Men and Girls Dance
Men and Girls Dance is one of a number of Research Projects at Central

Central is delighted to announce that It has been shortlisted for two 2017 Guardian University Awards.

The shortlisted categories of International Projects and Social and Community Impact recognise work undertaken by Dr Selina Busby and Professor David Harradine with Fevered Sleep respectively.

The International Projects category recognises an outstanding project, venture or collaboration – in teaching, research or student attraction – that shows the university operating with global vision and ambition.  The School has been shortlisted for Dr Selina Busby’s project Concrete Utopias in Dharavi

Dr. Busby and her BA Drama, Applied Theatre & Education and MA Applied Theatre students have been working annually for the past 7 years with an NGO in Mumbai and alongside a collection of local, Indian artists and practitioners on a project in Dharavi to improve English language skills and facilitate intercultural dialogue and creativity through Applied Theatre.  Dr. Busby works alongside a Dharavi-based NGO who aim to work at a community level to empower women and slum communities to be their own catalysts for change, as well as Indian Theatre artist Divya Bhatia.  For the young participants in Dr Busby’s project, the change they seek is the ability to imagine a different future for themselves including improved job prospects. Many of the young people are homeless and have no responsible adults in their lives.
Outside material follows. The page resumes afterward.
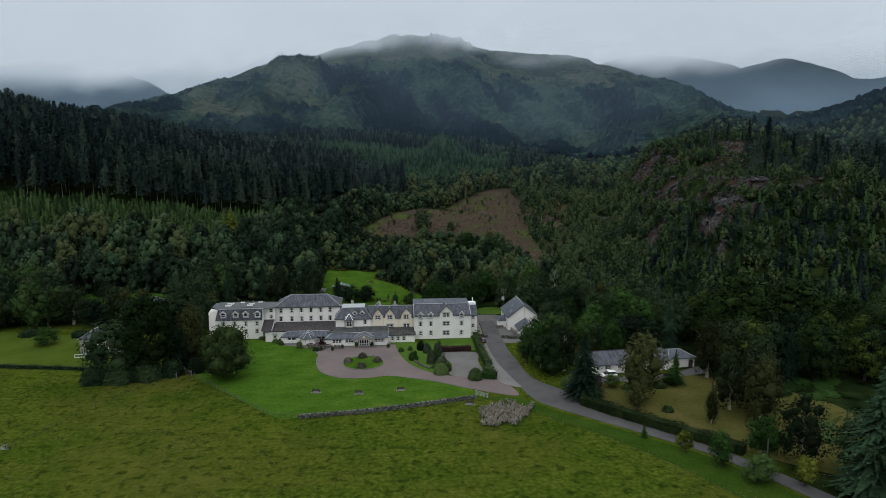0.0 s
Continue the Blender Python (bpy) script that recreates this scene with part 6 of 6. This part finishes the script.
fence([(-63.2, 154.2), (-50, 141.6), (-36.8, 129.2), (-30.8, 128.4)], 1.5, "weathered post and rail fence round the lawn", 1.05, 2, M["lawnfence"], 0.06, True)
fence([(-70.5, 152.6), (-76.2, 136.2), (-80, 124.5), (-82.6, 114.4)], 2.6, "post and wire fence across the pasture", 1.1, 3, M["lawnfence"], 0.05)
fence([(9.4, 138.6), (14.4, 136.6), (20.2, 130.6), (32.8, 118.8), (42.2, 107.2), (47.2, 99.2), (51.2, 91.8)], 3.2, "weathered stakes of a roadside fence", 0.95, 2, M["lawnfence"], 0.045)
fence([(-93, 158.6), (-118, 160.8), (-150, 158.6)], 3.0, "post and wire garden fence", 1.0, 2, M["lawnfence"])


def gate(x, y, turn, w, label, material=None, bars=5, h=1.15):
    e = thing("gate", x, y, 0, turn, label, "gate")
    for i in range(bars):
        bm = bmesh.new()
        z = 0.15 + (h - 0.2) * i / (bars - 1)
        bar(bm, (0, 0, z), (w, 0, z), 0.035, 6)
        part("bar", bm, material or M["galv"], e)
    for u in (0, w / 2, w):
        bm = bmesh.new()
        bar(bm, (u, 0, 0.1), (u, 0, h), 0.04, 6)
        part("upright", bm, material or M["galv"], e)
    for u in (-0.15, w + 0.15):
        bm = bmesh.new()
        bar(bm, (u, 0, 0), (u, 0, h + 0.25), 0.1, 6)
        part("post", bm, M["post"], e)
    bm = bmesh.new()
    bar(bm, (0, 0.02, 0.2), (w, 0.02, h - 0.05), 0.025, 6)
    part("brace", bm, material or M["galv"], e)
    return e


gate(-66.6, 157.4, -44, 3.6, "pale field gate by the lawn fence", M["post"])
gate(-70.6, 153.0, 2, 3.4, "weathered timber field gate", M["lawnfence"])
gate(-86.6, 113.2, 12, 3.6, "galvanised steel field gate")
gate(7.7, 141.9, -38, 3.4, "galvanised gate beside the drive")

# kerb ring of the island and edging of the drive
ring_ob = thing("island_kerb", -21.4, 164.6, 0, 0, "ring of pale kerb stones round the island", "kerb")
bm = bmesh.new()
box(bm, -0.36, -0.11, 0, 0.36, 0.11, 0.24)
kerb_me = as_mesh("kerb_stone", bm, M["kerb"])
for i in range(48):
    a = 2 * math.pi * i / 48
    put("kerb_stone", kerb_me, ring_ob, pose(5.45 * math.cos(a), 5.55 * math.sin(a), 0, 0, 0, math.degrees(a) + 90))
edge_ob = thing("drive_edging", label="line of grey stone edging along the drive", category="kerb")
for x, y, a in along([tuple(p)[:2] for p in smooth_line([(-41, 179.2), (-35.5, 173), (-34.2, 165), (-31.5, 157.5), (-26, 153.2), (-19.5, 153), (-13.9, 154.6), (-8, 153), (-1.5, 150.4), (6.5, 145.6)], 6)], 0.9):
    put("kerb_stone", kerb_me, edge_ob, pose(x, y, -0.09, 0, 0, a))

# ---- garden furniture ----


def bench(x, y, turn, label):
    e = thing("bench", x, y, 0.05, turn, label, "bench", "benches on the lawn")
    for i in range(4):
        bm = bmesh.new()
        box(bm, -0.85, -0.25 + 0.14 * i, 0.42, 0.85, -0.14 + 0.14 * i, 0.46)
        part("seat_slat", bm, M["darktimber"], e)
    for i in range(3):
        bm = bmesh.new()
        box(bm, -0.85, 0.30, 0.55 + 0.15 * i, 0.85, 0.34, 0.66 + 0.15 * i)
        part("back_slat", bm, M["darktimber"], e)
    for u in (-0.8, 0.8):
        for v, h in ((-0.22, 0.64), (0.3, 1.0)):
            bm = bmesh.new()
            box(bm, u - 0.04, v - 0.04, 0, u + 0.04, v + 0.04, h)
            part("leg", bm, M["darktimber"], e)
        bm = bmesh.new()
        box(bm, u - 0.04, -0.28, 0.62, u + 0.04, 0.34, 0.67)
        part("armrest", bm, M["darktimber"], e)
    bm = bmesh.new()
    box(bm, -1.1, -0.6, -0.05, 1.1, 0.55, 0.02)
    part("plinth", bm, M["kerb"], e, "pale stone slab")
    return e


for x, y, t in ((-30.0, 143.3, 178), (-19.8, 142.5, 180), (-10.1, 144.7, 190)):
    bench(x, y, t, "dark timber garden bench facing the pasture")
bench(6.1, 136.2, 165, "weathered timber bench by the field gate")
bench(-28.9, 252, 160, "timber bench on the upper lawn").location.z = float(land(-28.9, 252)) + 0.25


def picnic_table(x, y, turn):
    e = thing("picnic_table", x, y, 0.08, turn, "dark red-brown timber picnic table", "table", "tables on the terrace")
    for i in range(5):
        bm = bmesh.new()
        box(bm, -0.9, -0.37 + 0.15 * i, 0.72, 0.9, -0.24 + 0.15 * i, 0.76)
        part("top_plank", bm, M["picnic"], e)
    for s in (-1, 1):
        bm = bmesh.new()
        box(bm, -0.9, s * 0.75 - 0.14, 0.42, 0.9, s * 0.75 + 0.14, 0.46)
        part("seat", bm, M["picnic"], e)
        bm = bmesh.new()
        bar(bm, (s * 0.6, -0.72, 0), (s * 0.6, -0.2, 0.72), 0.05)
        part("leg", bm, M["picnic"], e)
        bm = bmesh.new()
        bar(bm, (s * 0.6, 0.72, 0), (s * 0.6, 0.2, 0.72), 0.05)
        part("leg", bm, M["picnic"], e)
        bm = bmesh.new()
        box(bm, s * 0.6 - 0.04, -0.85, 0.36, s * 0.6 + 0.04, 0.85, 0.42)
        part("bearer", bm, M["picnic"], e)
    return e


M["picnic"] = mat("stained_timber", [(0.035, 0.015, 0.013), (0.06, 0.026, 0.021)], 0.75, 1.5, 14, 0.2)
for x, y, t in ((-36.8, 178.4, 20), (-34.6, 176.9, -15), (-33.4, 179.0, 40), (-30.7, 177.9, 5), (-36.0, 181.6, 70), (-39, 179.6, 30)):
    picnic_table(x, y, t)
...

They see little prospect of change, and many dream of escape through being discovered as a Bollywood Star.  Dr Busby’s work capitalises on these fantasies, allowing for workshops that encourage learning and which are facilitated through the mediums of theatre, dance, performance and play. 

Building on this philosophy of empowerment and improved life chances through Applied Theatre, the team returned to Dharavi in the summer of 2016 to continue work on established activities and to launch the next stage of the project: working alongside the teachers in a slum school to provide training and help them to further develop their skills. 

Throughout the month of June, the team facilitated workshops for 20 of the young women employed as teachers at the school, and assisted them in developing their English language skills.  Creative interactive sessions using songs, drama and dance were also held – with the teachers encouraged to take these tools back to their classrooms and use them with their own students. 

Through work with the school’s team of educators, Dr Busby’s methods are now used with the young students aged between 3 – 6 years old who live in the slum and study at the school, and these have a profound impact on the lives of both the children and their teachers.

Read the full research article by Dr. Busby.

The Social and Community Impact category recognises an initiative that has benefited significant numbers of people in the local community, at a national level, or globally.  The project may have been run by the university on its own, or with the collaboration of a business partner.  Recognised for this category was Men & Girls Dance.  Produced by Fevered Sleep and Professor David Harradine – Fevered Sleep’s co-founder and co-Artistic Director, and Professor of Interdisciplinary Practice at The Royal Central School of Speech and Drama – Men & Girls Dance brought together two very different groups of performers: adult, male professional dancers, and 8 – 11-year-old girls who dance for fun.

Conceived as a response to the dominant media and social discourses around intergenerational relationships, in which men’s relationships with children are depicted as overwhelmingly negative, Men & Girls Dance reclaimed the rights of adults and children to be together, to play together and to dance together. At times playful, at times provocative, emotionally charged, and deeply political, it’s a celebration of tenderness, empathy, care, protection and love. 

At the heart of Men & Girls Dance was a semi-choreographed, semi-improvised performance, which was recreated in each place the project was presented, with a company of nine local girls aged 8 – 11 joining five male professional dancers to recreate and perform the work.

Alongside these performances, a programme of conversations, meetings, post-show discussions and social media activity, collectively called The Talking Place, created opportunities for people in the places where performances happened to come together and talk about the themes of the project.  As well as exploring the politics of intergenerational relationships through dance, the project as a whole proposed an innovative approach to touring, by advocating new kinds of collaboration between touring companies, venue partners and audiences, promoting greater integration of artistic, participation and audience development activities.  This new approach to touring is local and bespoke, shifting the conceptualisation and delivery of touring and reimagining it as a local rather than a national activity.

The Guardian University Awards showcase best practice, achievement and innovation across a range of categories.  Honouring excellence in everything from teaching practice to inspiring facilities, the awards act as a sector benchmark and offer universities a seal of approval for their most outstanding work.

In 2015, Central won a Guardian University Award in the category of Student Diversity and Widening Participation for its work with Access All Areas to establish the Performance Making Diploma for Learning Disabled Adults.

The official awards shortlist for 2017 was released on Monday 2 March with winners to be announced at a special awards ceremony on Wednesday 29 March.  Further information about the Guardian University Awards can be found on the Guardian Website.